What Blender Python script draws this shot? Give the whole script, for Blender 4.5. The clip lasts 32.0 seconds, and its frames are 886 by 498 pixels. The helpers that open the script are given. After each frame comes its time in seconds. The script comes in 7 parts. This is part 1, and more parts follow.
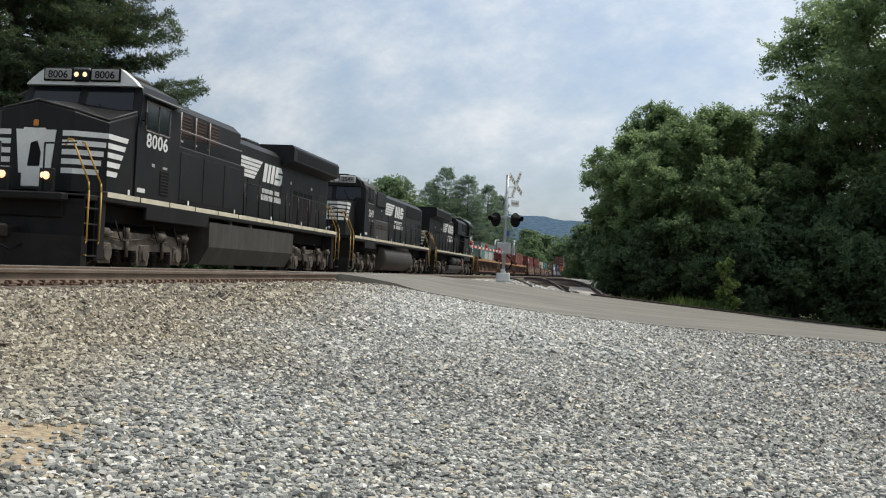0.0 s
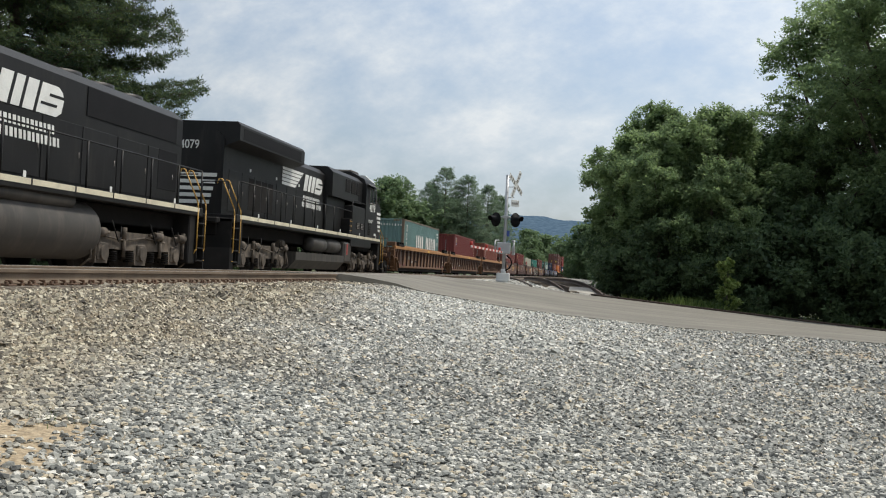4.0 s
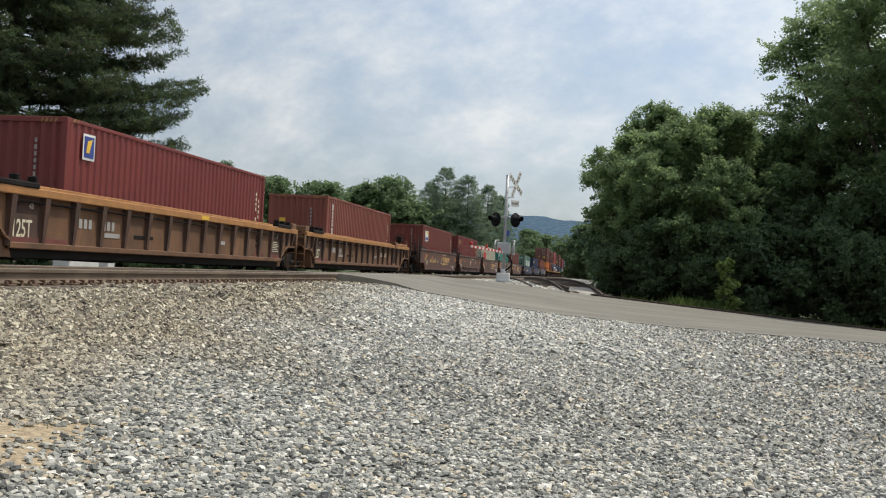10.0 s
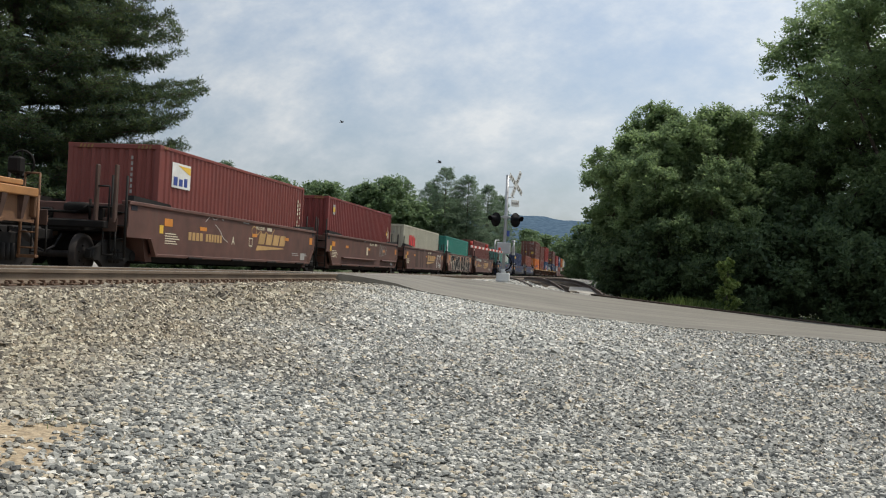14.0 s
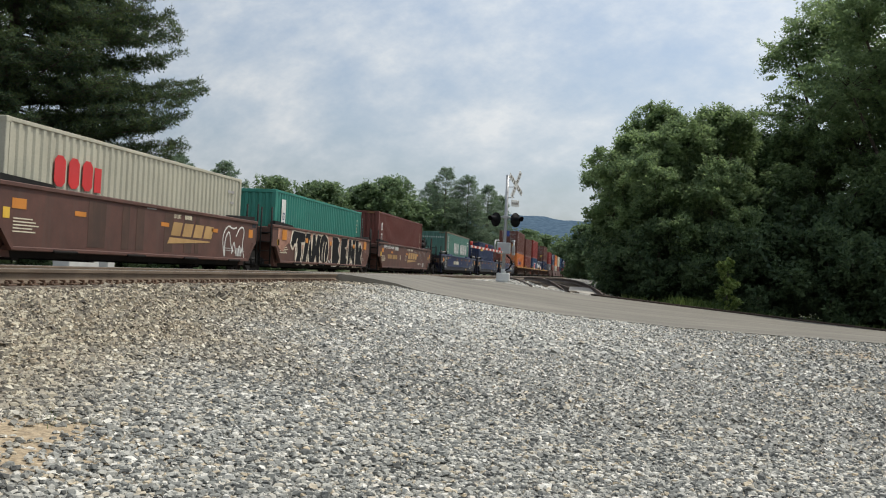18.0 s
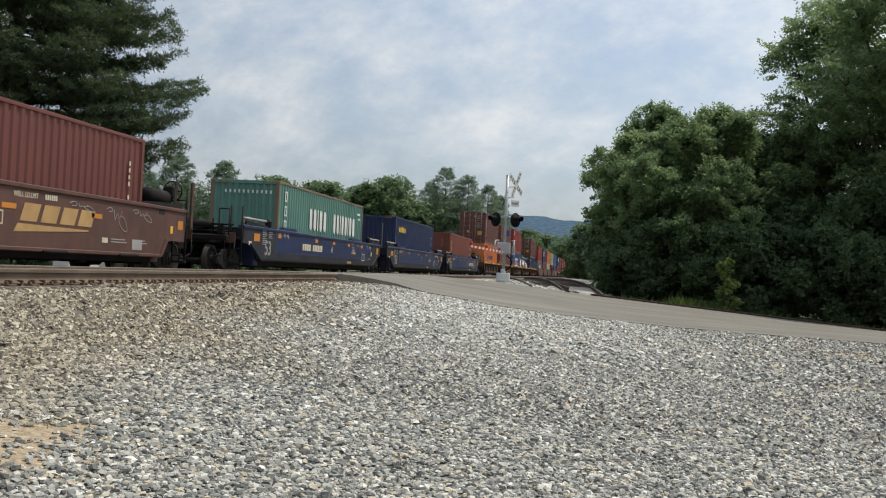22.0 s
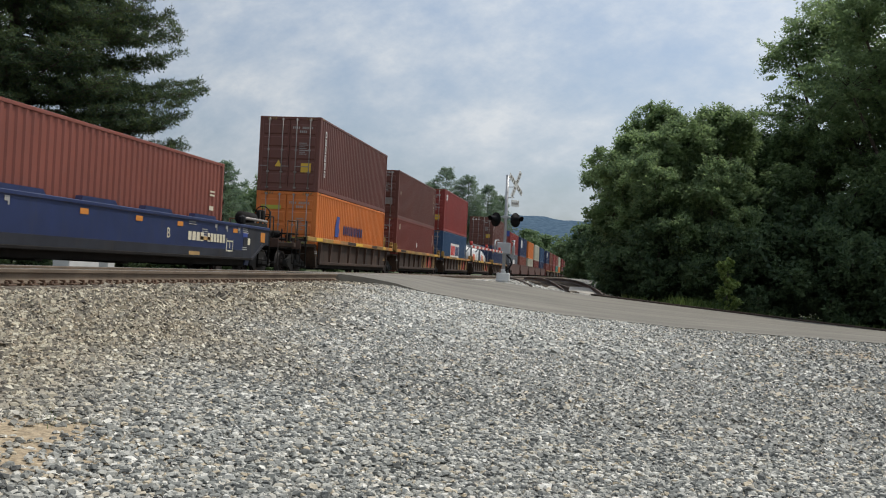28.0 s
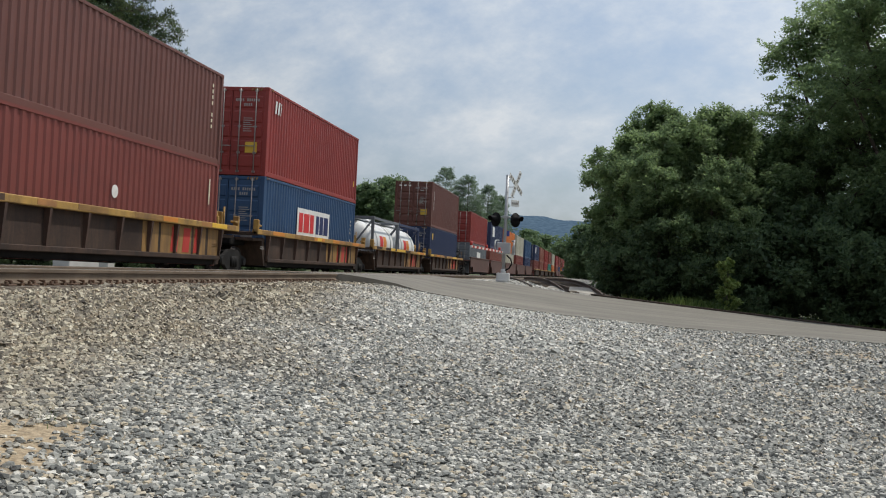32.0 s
____
## Problem statement
Copy all the lines of data exactly as they appear, dropping any images.

## Task response
What Blender Python script draws this shot? Give the whole script, for Blender 4.5. The clip lasts 32.0 seconds, and its frames are 886 by 498 pixels. The helpers that open the script are given. After each frame comes its time in seconds. The script comes in 7 parts. This is part 1, and more parts follow.
0.0 s
4.0 s
10.0 s
14.0 s
18.0 s
22.0 s
28.0 s
32.0 s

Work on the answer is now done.